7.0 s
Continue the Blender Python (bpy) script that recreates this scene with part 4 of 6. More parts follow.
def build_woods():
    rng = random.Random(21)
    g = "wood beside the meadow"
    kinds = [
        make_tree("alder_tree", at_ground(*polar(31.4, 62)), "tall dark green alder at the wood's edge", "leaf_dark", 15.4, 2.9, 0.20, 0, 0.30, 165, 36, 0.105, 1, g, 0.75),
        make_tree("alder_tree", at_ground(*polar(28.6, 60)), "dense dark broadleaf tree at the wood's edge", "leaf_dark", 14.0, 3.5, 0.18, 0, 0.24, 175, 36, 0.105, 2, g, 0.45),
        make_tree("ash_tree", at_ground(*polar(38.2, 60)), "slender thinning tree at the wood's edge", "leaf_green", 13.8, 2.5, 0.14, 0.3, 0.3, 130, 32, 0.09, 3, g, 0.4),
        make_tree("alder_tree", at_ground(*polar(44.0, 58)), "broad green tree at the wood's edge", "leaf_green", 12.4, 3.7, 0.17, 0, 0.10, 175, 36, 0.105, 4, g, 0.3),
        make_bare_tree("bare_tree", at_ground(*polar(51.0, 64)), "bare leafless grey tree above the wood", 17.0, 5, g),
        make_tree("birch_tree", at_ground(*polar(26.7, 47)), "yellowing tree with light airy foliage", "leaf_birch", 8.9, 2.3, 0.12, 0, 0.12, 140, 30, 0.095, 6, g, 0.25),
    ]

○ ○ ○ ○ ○

SET TASK: Find the line containing "Continue the Blender", then output it and every line after it to the end of the data, exactly.

EXERCISE OUTPUT:
Continue the Blender Python (bpy) script that recreates this scene with part 4 of 6. More parts follow.
def build_woods():
    rng = random.Random(21)
    g = "wood beside the meadow"
    kinds = [
        make_tree("alder_tree", at_ground(*polar(31.4, 62)), "tall dark green alder at the wood's edge", "leaf_dark", 15.4, 2.9, 0.20, 0, 0.30, 165, 36, 0.105, 1, g, 0.75),
        make_tree("alder_tree", at_ground(*polar(28.6, 60)), "dense dark broadleaf tree at the wood's edge", "leaf_dark", 14.0, 3.5, 0.18, 0, 0.24, 175, 36, 0.105, 2, g, 0.45),
        make_tree("ash_tree", at_ground(*polar(38.2, 60)), "slender thinning tree at the wood's edge", "leaf_green", 13.8, 2.5, 0.14, 0.3, 0.3, 130, 32, 0.09, 3, g, 0.4),
        make_tree("alder_tree", at_ground(*polar(44.0, 58)), "broad green tree at the wood's edge", "leaf_green", 12.4, 3.7, 0.17, 0, 0.10, 175, 36, 0.105, 4, g, 0.3),
        make_bare_tree("bare_tree", at_ground(*polar(51.0, 64)), "bare leafless grey tree above the wood", 17.0, 5, g),
        make_tree("birch_tree", at_ground(*polar(26.7, 47)), "yellowing tree with light airy foliage", "leaf_birch", 8.9, 2.3, 0.12, 0, 0.12, 140, 30, 0.095, 6, g, 0.25),
    ]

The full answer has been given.